Marc Lies, député-maire de Hesperange et spécialiste des dossiers «logement» pour le CSV, s’interroge sur la finalité du programme d’action local logement, le fameux PAL que les communes ont obligation d’élaborer pour avoir droit à un conseiller logement. «Je n’ai pas de réponse à ce jour, mais je me demande vraiment à quoi sert ce PAL», nous dit Marc Lies.

Surtout, Marc Lies, comme d’autres, attend toujours une définition claire du logement abordable. Selon le dernier amendement gouvernemental, il s’agirait de tout logement à coût modéré bénéficiant d’aides à la construction d’ensembles conformément à la loi concernant l’aide au logement destiné à la vente ou à la location ainsi que tout logement bénéficiant d’une participation financière de l’État.

«Ce n’est pas le prix de la construction qui est exorbitant mais celui du terrain, et c’est là que les communes doivent être aidées, mais le foncier n’entre pas dans les trois catégories d’aide de ce pacte logement», regrette Marc Lies.

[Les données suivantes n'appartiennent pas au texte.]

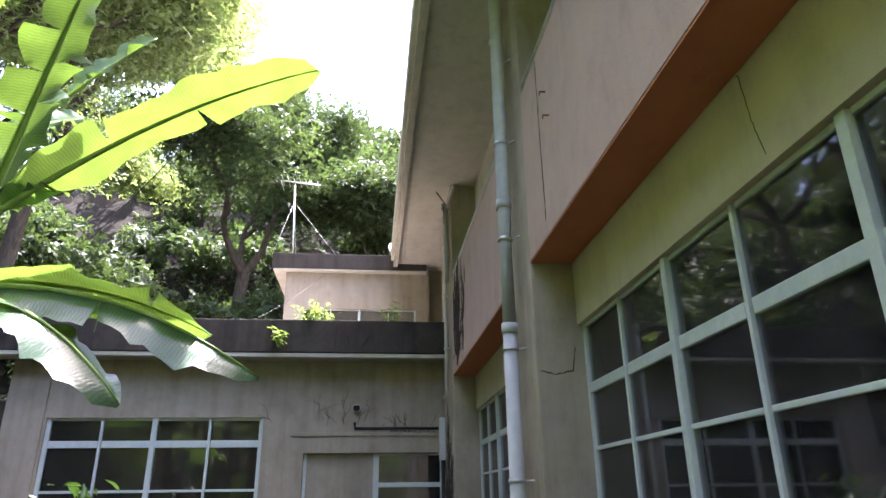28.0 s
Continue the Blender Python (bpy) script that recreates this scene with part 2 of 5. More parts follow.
M_GLASS = glass("window_glass", (0.5, 0.52, 0.5))
# darker copy of the pane: shade of the wing rooms put into the tint
M_GLASSD = glass("dusty_glass_dark_room", (0.26, 0.27, 0.26), 0.05)
# opaque green: the reflected bank is painted into the pane colour
M_FROST = mottled("frosted_glass_painted_reflection", (0.05, 0.10, 0.06), (0.13, 0.21, 0.13), 1.1, 0.16, relief=0.02, spec=0.8)
M_SCREEN = mottled("insect_screen", (0.052, 0.055, 0.036), (0.09, 0.092, 0.062), 3.0, 0.8, relief=0.05, spec=0.2)
M_BRONZE = mottled("brown_frame_paint", (0.15, 0.12, 0.075), (0.24, 0.19, 0.12), 20, 0.6, relief=0.05)


def moss_concrete():
    m = mat("mossy_concrete", (0.3, 0.3, 0.3), 0.95, spec=0.15)
    p = coords(m)
    conc = ramp(m, noise_out(m, coords(m, (1, 1, 0.5)), 3.0, 6), [(0.3, (0.15, 0.135, 0.12)), (0.7, (0.33, 0.305, 0.27))])
    mossc = ramp(m, noise_out(m, p, 3.4, 8, 0.75), [(0.36, (0.016, 0.020, 0.006)), (0.47, (0.036, 0.042, 0.006)), (0.57, (0.075, 0.076, 0.008)), (0.7, (0.135, 0.12, 0.013))])
    sep = m.node_tree.nodes.new("ShaderNodeSeparateXYZ")
    link(m, p, sep.inputs[0])
    hgt = node(m, "ShaderNodeMapRange")
    for k, v in (("From Min", 0.75), ("From Max", 1.75), ("To Min", 0.28), ("To Max", 0.78)):
        hgt.inputs[k].default_value = v
    link(m, sep.outputs[2], hgt.inputs["Value"])
    add = m.node_tree.nodes.new("ShaderNodeMath")
    add.operation = "ADD"
    link(m, hgt.outputs[0], add.inputs[0])
    link(m, noise_out(m, p, 2.6, 6, 0.7), add.inputs[1])
    f = ramp(m, add.outputs[0], [(0.0, (0, 0, 0)), (0.45, (0, 0, 0)), (0.56, (1, 1, 1))])
    n = m.node_tree.nodes.new("ShaderNodeMath")
    n.operation = "SUBTRACT"
    link(m, add.outputs[0], n.inputs[0])
    n.inputs[1].default_value = 0.45
    f = ramp(m, n.outputs[0], [(0.38, (0, 0, 0)), (0.55, (1, 1, 1))])
    base(m, mix(m, f, conc, mossc))
    bump(m, noise_out(m, p, 28, 6, 0.7), 0.4, 0.015)
    return m


M_MOSS = moss_concrete()


def rust_paint():
    """Cream enamel, rusted in a few runs and blooms, with the metal showing on its edges."""
    m = mat("rusty_cream_enamel", (0.6, 0.55, 0.45), 0.45, spec=0.35)
    p = coords(m)
    bloom = noise_out(m, coords(m, (1, 1, 0.55)), 5.0, 7, 0.7)
    f = ramp(m, bloom, [(0.555, (0, 0, 0)), (0.66, (1, 1, 1))])
    tan = ramp(m, bloom, [(0.44, (0, 0, 0)), (0.60, (1, 1, 1))])
    rust = ramp(m, noise_out(m, p, 30, 5), [(0.3, (0.12, 0.045, 0.016)), (0.7, (0.36, 0.16, 0.05))])
    base(m, mix(m, f, mix(m, tan, (0.60, 0.55, 0.44), (0.50, 0.34, 0.17)), rust))
    bump(m, f, 0.25, 0.004)
    return m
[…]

Le gouvernement a trouvé une parade, mais l’amendement passe mal pour l’opposition. Comme c’est le prix du foncier qui pèse lourdement dans la création de logements abordables, le gouvernement a décidé d’introduire un mécanisme de contrepartie visant à réduire l’impact financier pour la main publique tout en assurant que les droits de propriété privée de l’initiateur d’un plan d’aménagement particulier soient garantis. Il s’agit en l’occurrence d’allouer à l’initiateur 10 % en plus de surface construite en échange de la cession des terrains réservés à la construction de logements abordables.

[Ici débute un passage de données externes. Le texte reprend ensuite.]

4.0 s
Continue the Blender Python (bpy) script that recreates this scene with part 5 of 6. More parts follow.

«Dans chaque commune où des logements seront construits, la densité sera augmentée et, d’office, de nouveaux logements abordables publics seront créés», se réjouit le gouvernement. Les communes et l’État pourront accéder plus facilement à des logements abordables, parce que les prix de vente des logements se limiteraient aux seuls coûts de construction.

L’opposition n’est pas si sûre de l’opération et craint que des promoteurs s’enrichissent sur le dos des acteurs publics.